THE BBC has unveiled plans to spend an extra £34m on children’s programming over the next three years.
It will see the budget reach £124m by 2019/20. While the majority will be spent on CBBC and CBeebies, a quarter will be aimed at online content.
Tony Hall, BBC Director-General, said: “We’re making BBC Children’s fit for the future, maintaining our world-class channels while enhancing our online offer to meet the needs of the next generation.”
But in the very week the announcement was made, it was revealed that a repeat of an episode of Blue Peter, the world’s longest-running kids’ TV show, hadn’t registered a single viewer.
However, in a world where US shows on digital channels now dominate, moves are afoot to restore the fortunes of British children’s television.
Wednesday sees a reception in the House of Commons aimed at getting MPs’ backing for more UK content on kids TV, and for the big terrestrial channels to start broadcasting children’s programmes again.
It’s being hosted by campaign group Save Kids’ Content UK, founded by the Ragdoll Foundation and independent TV trade association Pact.
“The death blow was really the Communications Act in 2003,” said Anne Wood, from the Ragdoll Foundation.
“That downgraded children’s provision from something that was essential to something you only did if you wanted to. That was followed by restrictions on advertising, too, for the sake of children’s health.
“The ITV companies basically said they couldn’t afford to do it and just bought in cheap stuff from abroad. Channel 4 now do nothing. An awful lot of companies closed down so a lot of good work just isn’t being made.”
Since the changes were introduced, the impact has been dramatic with a 93% reduction in original British content. Only a tiny percentage of programming is now not a repeat and not imported.
“ITV, Channel 4 and Channel 5 like to tell us that it’s tough to get advertising revenue for children’s content,” said Rosina Robson from Pact. “But they have the benefits that go along with being public service broadcasters, so they should be providing content that meets children’s needs.”
Anne knows the programme-making situation only too well as she’s the woman behind some of the biggest series including Rosie And Jim and the Teletubbies.
“The BBC need to be congratulated for what they do, but the industry has been damaged. Children are a special audience and you need to try to see the world from their point of view. I despair at the lack of recognition of the art of children’s TV making.”

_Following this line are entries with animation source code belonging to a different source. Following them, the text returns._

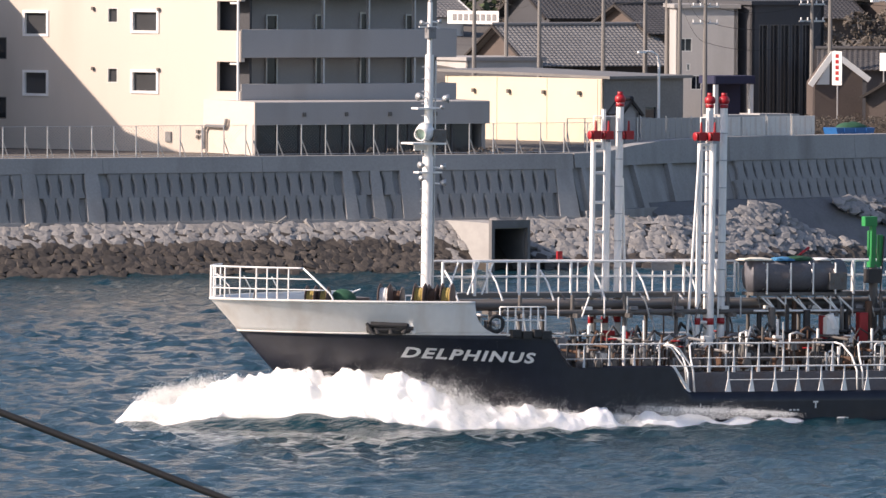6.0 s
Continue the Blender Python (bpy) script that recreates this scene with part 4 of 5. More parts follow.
def half_breadth(s, z):
    """Half the hull's breadth at s (0 at the stem, 1 where the sides run straight) and height z."""
    f = min(max(z / 4.2, 0), 1)
    return 4.9 * (1 - (1 - s) ** (1.9 + 0.8 * f)) ** (1.0 - 0.22 * f)


SHOULDER = -4.5


def hull_point(x, z):
    s = (stem_x(z) - x) / (stem_x(z) - SHOULDER)
    return half_breadth(min(max(s, 0), 1), z)


def hull_side(zs, top_of, x_end, material, name, parent):
    """Both sides of the hull as a lofted shell between levels zs; top_of(x) trims its upper edge."""
    ss = np.concatenate([np.linspace(0, 0.5, 24) ** 1.4 * 0.5 ** -0.4, np.linspace(0.51, 1, 56)])
    rows = []
    for side in (1, -1):
        R = []
        for zf in zs:
            row = []
            for s in ss:
                x = stem_x(zf) - s * (stem_x(zf) - SHOULDER)
                z = min(zf, top_of(x))
                row.append((x, side * hull_point(x, z), z))
            for x in np.concatenate([np.arange(SHOULDER - 0.1, max(x_end, -9), -0.1), np.arange(-9, x_end - 0.01, -1.0)]):
                if x < SHOULDER:
                    row.append((x, side * 4.9, min(zf, top_of(x))))
            R.append(row)
        rows.append(np.array(R))
    P = np.concatenate([rows[0][:, ::-1], rows[1][:, 1:]], 1)
    ob = new(name, grid_mesh(name, P, material))
    ob.parent = parent
    mod = ob.modifiers.new("plate", "SOLIDIFY")
    mod.thickness, mod.offset = 0.05, 1
    return ob


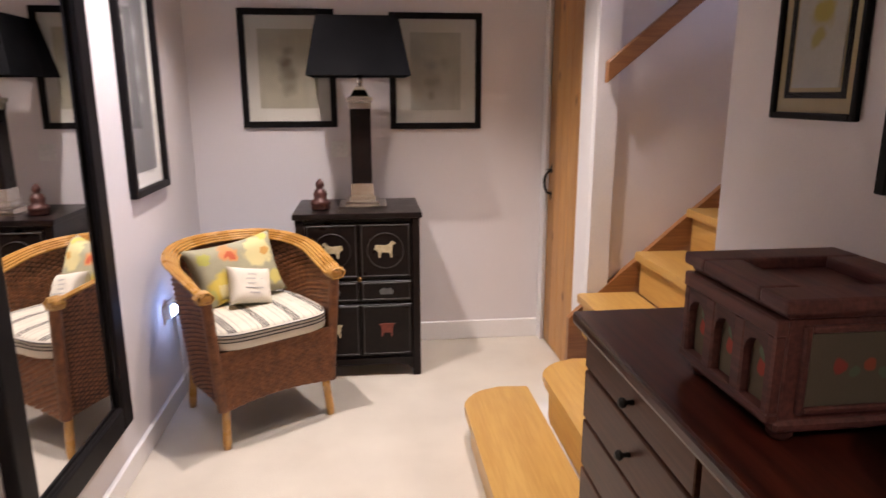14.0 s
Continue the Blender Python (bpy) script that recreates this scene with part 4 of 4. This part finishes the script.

This week’s parliamentary function follows the success of the campaign, backed by Baroness Floella Benjamin, in getting an amendment to the Digital Economy Bill in March. It will, in effect, restore Tier 2 status and make compliance with Ofcom’s criteria a condition of broadcasters’ licences.
“We need the MPs to put pressure on Ofcom,” added Anne. “Children are dominated by American culture from Disney and Nickelodeon.
“Not all American programmes are bad, but we are not being given an opportunity to make our own work.
“Even my own grandchild speaks in Americanisms.”
Sooty made his TV debut in 1952 having been created by Harry Corbett in 1948 and was soon joined by Sweep.
Blue Peter started in 1958 and a generation is mourning the passing of much-loved presenter John Noakes recently.
Play School was a must-see from 1964, with the “Here’s a house, here’s a door” refrain.
Thunderbirds were go from 1965 and millions still remember the Tracys and their International Rescue Corps.
Magic Roundabout was viewed as psychedelic by some and gained cult status, on just before the early evening news in 1967.
The Wombles was a one-man voice feast for Bernard Cribbins who did all the characters in the two series aired from 1973.
Paddington, created by the late Michael Bond, was a furry delight when he graced screens from 1976.
Grange Hill made kids TV get a bit real from 1978 with its stories about the goings on in the fictional school.
Postman Pat started delivering whimsical stories, as well as the mail of course, alongside black and white cat Jess from 1981.
Teletubbies were loved by kids and had parents either bemused or despairing from 1997. It even had a No1. single the same year.